Cable companies once had a monopoly in providing television programming packages. There was only one local cable provider, and the local cable company dictated which television channels were available and how much to charge for television programming packages. With the introduction of satellite television, people were no longer forced to subscribe to the local cable company for television programming packages. Does satellite television offer more of the same, or is there a difference between cable and satellite television?

Cable television provides a picture quality that is superior over an antenna. Cable also provides a lot more channels than can be provided with an antenna. Cable television companies have a reputation for charging high prices for their programming packages. They will advertise special prices for a year or two for new subscribers, but after that the monthly subscription charges leap to the standard price.

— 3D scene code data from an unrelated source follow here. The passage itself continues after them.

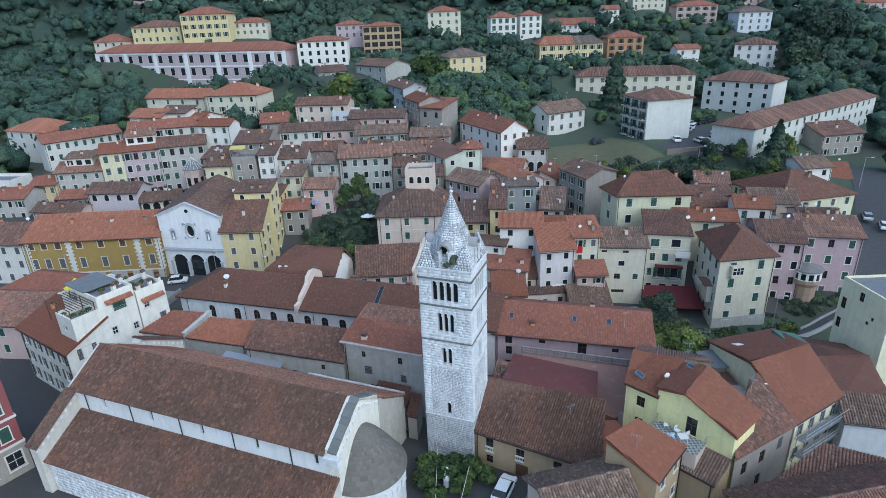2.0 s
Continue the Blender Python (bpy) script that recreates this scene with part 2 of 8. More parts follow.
def prism(bm, poly, z0, z1, m=None):
    """An upright prism on a plan polygon, counter-clockwise."""
    lo, hi = [bm.verts.new((x, y, z0)) for x, y in poly], [bm.verts.new((x, y, z1)) for x, y in poly]
    if m is not None:
        for v in lo + hi:
            v.co = m @ v.co
    bm.faces.new(hi), bm.faces.new(lo[::-1])
    for i in range(len(poly)):
        j = (i + 1) % len(poly)
        bm.faces.new((lo[i], lo[j], hi[j], hi[i]))


def tube(bm, a, b, r0, r1, n=8):
    a, b = Vector(a), Vector(b)
    z = (b - a).normalized()
    x = z.orthogonal().normalized()
    y = z.cross(x)
    ring = [[bm.verts.new(p + r * (x * math.cos(t) + y * math.sin(t))) for t in (2 * math.pi * i / n for i in range(n))] for p, r in ((a, r0), (b, r1))]
    for i in range(n):
        j = (i + 1) % n
        bm.faces.new((ring[0][i], ring[0][j], ring[1][j], ring[1][i]))
    bm.faces.new(ring[0][::-1]), bm.faces.new(ring[1])


def slab(bm, poly, thick):
    """A sloping slab with its upper face on poly."""
    top = [bm.verts.new(p) for p in poly]
    low = [bm.verts.new((p[0], p[1], p[2] - thick)) for p in poly]
    bm.faces.new(top), bm.faces.new(low[::-1])
    for i in range(len(poly)):
        j = (i + 1) % len(poly)
        bm.faces.new((low[i], low[j], top[j], top[i]))


# -- roof tiles --
ARC = [(-0.5, 0.0), (-0.36, 0.72), (0.0, 1.0), (0.36, 0.72), (0.5, 0.0)]


def tile_rows(poly, pitch, length, rng, lift=0.0, relief=0.5):
    """Barrel tiles laid on one roof plane. poly: its corners, the eave's left end first, then its right end. length 0: one run for each row."""
    p = [Vector(q) for q in poly]
    e = (p[1] - p[0]).normalized()
    n = Vector((0, 0, 0))
    for i in range(len(p)):
        a, b = p[i] - p[0], p[(i + 1) % len(p)] - p[0]
        n += a.cross(b)
    n.normalize()
    s = n.cross(e)
    flat = [((q - p[0]).dot(e), (q - p[0]).dot(s)) for q in p]
    lo, hi = min(a for a, _ in flat), max(a for a, _ in flat)
    count = max(1, int((hi - lo) / pitch))
    bases = []
    for i in range(count):
        a = lo + (i + 0.5) * (hi - lo) / count
        cuts = []
        for j in range(len(flat)):
            (a0, b0), (a1, b1) = flat[j], flat[(j + 1) % len(flat)]
            if (a0 <= a < a1) or (a1 <= a < a0):
                cuts.append(b0 + (b1 - b0) * (a - a0) / (a1 - a0))
        if len(cuts) < 2:
            continue
        b0, b1 = min(cuts), max(cuts)
        if b1 - b0 < 0.15:
            continue
        if length <= 0:
            bases.append((a, b0 - 0.04, b1))
        else:
            m = max(1, round((b1 - b0) / length))
            st = (b1 - b0) / m
            for k in range(m):
                bases.append((a + rng.uniform(-0.012, 0.012), b0 + k * st - 0.05 + rng.uniform(-0.02, 0.02), b0 + (k + 1) * st))
    if not bases:
        return np.zeros((0, 3)), np.zeros((0, 4), int)
    B = np.array(bases)
    N = len(B)
    flat_tile = relief < 0.1
    w = pitch * (1.1 if flat_tile else 0.92)
    tilt = (0.012 if relief < 0.08 else 0.035) if length > 0 else 0.0
    E, S, Z, O = (np.array(v[:]) for v in (e, s, n, p[0]))
    out = np.zeros((N, 2, 5, 3))
    jig = np.array([rng.uniform(-0.012, 0.012) for _ in range(N)]) if length > 0 else np.zeros(N)
    for r, (bb, wid, up) in enumerate(((B[:, 1], w, tilt), (B[:, 2], w * (0.82 if length > 0 and not flat_tile else 1.0), 0.0))):
        for c, (u, v) in enumerate(ARC):
            out[:, r, c] = O + (B[:, 0] + u * wid)[:, None] * E + bb[:, None] * S + (lift + up + jig + v * pitch * relief)[:, None] * Z
    idx = np.arange(N)[:, None] * 10
    f = np.concatenate([idx + np.array([[c, c + 1, 5 + c + 1, 5 + c]]) for c in range(4)])
    ends = idx + np.array([[0, 4, 2, 1]])
    return out.reshape(-1, 3), np.concatenate([f, ends[:, [0, 1, 2, 3]]])


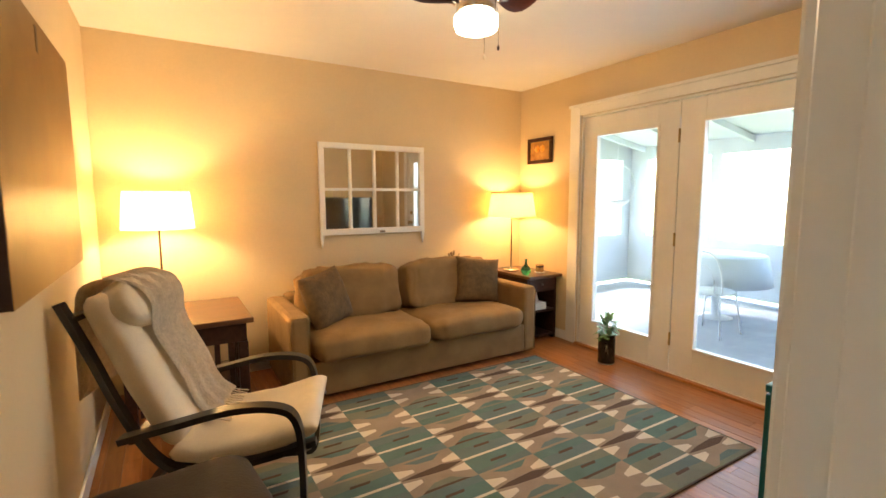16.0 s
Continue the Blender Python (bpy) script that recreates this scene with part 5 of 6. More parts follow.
for xx in (1.228, 1.4345, 1.641, 1.8475):
    W("glass_door", B((xx, xx + 0.203, 9.295, 9.305, 0.062, 0.778), bev=0.002), SMOKE, fp, "smoked glass door")
for xx in (1.432, 1.6385, 1.845):
    W("door_stile", B((xx - 0.006, xx + 0.006, 9.288, 9.2945, 0.062, 0.778)), SMOKE, fp)
hearth = thing("hearth", (1.64, 9.0, 0), "low dark brick hearth slab before the fireplace", "hearth")
for r in range(4):
    for k in range(16):
        o = new("brick", bme)
        o.parent = hearth
        o.location = (-0.86 + 0.1085 * k, -0.2 + 0.104 * r, -0.012)
ur = thing("mantel_urn", (0.98, 9.3, 1.3455), "small dark red lidded urn on the mantel", "urn")
loc("body", L([(0.04, 0), (0.045, 0.01), (0.035, 0.03), (0.075, 0.09), (0.085, 0.14), (0.07, 0.18), (0.045, 0.195)]), GLZ, ur)
loc("lid", L([(0.046, 0.196), (0.05, 0.205), (0.03, 0.225), (0.012, 0.235), (0.014, 0.25), (0.0, 0.256)]), GLZ, ur)
PLT = bpy.data.materials.new("marbled_plate_glaze")
PLT.use_nodes = True
painted(PLT, "X", "Z", -0.3, 0.3, -0.3, 0.3, {"u": 0.25, "w": 0.2, "c": [(0.22, (0.09, 0.05, 0.11)), (0.40, (0.24, 0.03, 0.018)), (0.50, (0.10, 0.10, 0.035)), (0.60, (0.26, 0.045, 0.02)), (0.8, (0.06, 0.025, 0.02))]}, 0.75, 6.5, 0.35)
wp = thing("wall_plate", (1.635, 9.41, 1.795), "round marbled red and violet wall plate over the mantel", "plate")
bm = L([(0.0, 0.025), (0.2, 0.015), (0.262, 0.004), (0.272, -0.004), (0.265, 0.0), (0.2, -0.006), (0.0, -0.006)], seg=48)
bmesh.ops.rotate(bm, verts=bm.verts, cent=(0, 0, 0), matrix=Euler((radians(90), 0, 0)).to_matrix())
loc("disc", bm, PLT, wp)
bk = thing("wicker_basket", (0.12, 9.0, 0), "tan wicker basket with rim and handle by the window wall", "basket")
WICK = mat("tan_wicker", (0.42, 0.24, 0.11), (0.30, 0.16, 0.07), 30, 0.7, 0.8, 90)
loc("body", L([(0.12, 0), (0.15, 0.05), (0.17, 0.2), (0.175, 0.27), (0.16, 0.265), (0.14, 0.05), (0.0, 0.02)]), WICK, bk)
loc("rim", T(arc((0, 0, 0.272), 0.17, 0, 360, 28, "xy"), 0.012, 8), WICK, bk)
loc("handle", T(arc((0, 0, 0.26), 0.15, 10, 170, 16, "xz"), 0.010, 8), WICK, bk)
vb = thing("branch_vase", (-0.62, 9.2, 0), "tall dark vase of twisted bare branches in the corner", "vase")
loc("vase", L([(0.09, 0), (0.1, 0.02), (0.08, 0.3), (0.09, 0.7), (0.10, 0.78), (0.085, 0.77), (0.0, 0.7)]), NAVY, vb)
rng = random.Random(4)
for k in range(18):
    an, sp_ = rng.uniform(0, 6.28), rng.uniform(0.08, 0.24)
    p0 = Vector((0.03 * math.cos(an), 0.03 * math.sin(an), 0.7))
    p1 = Vector((sp_ * math.cos(an), min(0.12, sp_ * math.sin(an)), rng.uniform(1.25, 1.55)))
    pts = [p0.lerp(p1, f / 6) + Vector((rng.uniform(-1, 1), rng.uniform(-1, 1), 0)) * 0.02 for f in range(7)]
    loc("branch", T(pts, [0.006, 0.006, 0.005, 0.005, 0.004, 0.003, 0.002], 6), DKWOOD, vb)
s2 = thing("side_table", (1.76, 7.05, 0), "small dark round side table in the living room", "table")
loc("tabletop", L([(0.0, 0.5), (0.24, 0.5), (0.25, 0.51), (0.24, 0.53), (0.0, 0.532)], seg=36), DKWOOD, s2)
for k in range(3):
    a_ = 2.0 + k * 2.094
    loc("leg", T([(0.18 * math.cos(a_), 0.18 * math.sin(a_), 0.5), (0.22 * math.cos(a_), 0.22 * math.sin(a_), 0.0)], [0.018, 0.012], 8), DKWOOD, s2)


# ---- den: sofa, tables, lamps ----
TAN = mat("tan_microfibre", (0.275, 0.165, 0.062), (0.205, 0.12, 0.044), 5, 0.9, 0.5, 160, fine=0.16)
TAND = mat("brown_chenille", (0.14, 0.082, 0.032), (0.09, 0.052, 0.02), 22, 0.9, 1.0, 90, fine=0.3)
sf = thing("den_sofa", (-4.19, 0.58, 0), "tan microfibre two seat sofa with loose rumpled cushions", "sofa")
W("base", B((-5.08, -3.32, 0.22, 0.93, 0.03, 0.27), bev=0.015), TAN, sf)
W("back_frame", B((-5.10, -3.30, 0.14, 0.30, 0.03, 0.62), bev=0.04), TAN, sf)
for xa in (-3.32, -5.20):
    bm = B((xa, xa + 0.13, 0.15, 0.93, 0.02, 0.595), bev=0.03)
    W("arm", bm, TAN, sf)
    W("arm_piping", T([(xa + 0.012, 0.928, 0.04), (xa + 0.012, 0.931, 0.56), (xa + 0.03, 0.931, 0.585), (xa + 0.10, 0.931, 0.585), (xa + 0.118, 0.931, 0.56), (xa + 0.118, 0.928, 0.04)], 0.004, 6), TAN, sf)
for k, cx in enumerate((-3.76, -4.62)):
    bm = bmesh.new()
    puff(bm, cx, 0.64, 0.345, 0.425, 0.36, 0.10, 0.5, 0.2, 28, 72, 0.022, seed=3 + 5 * k, freq=10)
    W("seat_cushion", bm, TAN, sf)
    bm = bmesh.new()
    puff(bm, cx, 0.38, 0.60, 0.405, 0.13, 0.22, 0.42, 0.3, 32, 80, 0.030, m=Euler((radians(14), 0, 0)).to_matrix(), seed=9 + 4 * k, freq=12)
    W("back_cushion", bm, TAN, sf)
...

Cable television companies give the impression that they are more interested in luring new customers than taking care of loyal ones.

Satellite programming packages may provide a savings over cable programming packages, but require additional equipment to install. Installation may be provided free of charge, dependent upon the satellite provider. While satellite television providers may offer special offers to new customers, programming packages are generally more affordable when compared to the cost for cable. Satellite television may require additional receivers for multiple rooms. Dual tuner receivers are now available, which may require broadband internet service.

The homeowner association covenants in some neighborhoods may restrict the use of satellite dishes. However, a regulation released by the FCC on August 6, 1996 preempts homeowner association covenants and area zoning ordinances which restrict direct broadcast satellite (DBS) dish antennas.

The satellite television dish antenna requires a clear path between the antenna and the satellite to receive the television signal. Snow or extreme weather can interfere with this signal. If snow collects on the antenna it can be brushed off. However, the antenna may be mounted in a location that is not easily accessible. The growth of trees over time can also block a satellite signal.

Most new homes are pre-wired to be cable television ready. While an underground broadband connection may not have weather related problems to an individual home, it does not guarantee an uninterrupted signal. Disruptions in a trunk cable (main bundle) can affect an entire neighborhood.

With the explosion of digital television, satellite television programming has been at the forefront of providing digital channels. Digital programming is required to provide the ultimate viewing experience with a high definition television (HDTV).

Neither cable nor satellite television providers offer choices of individual channels. Consumers must choose between various programming packages. Both cable and satellite television providers offer premium movie channels, pay-per-view and movies-on-demand. Ultimately, the choice between cable and satellite television is left up to the individual.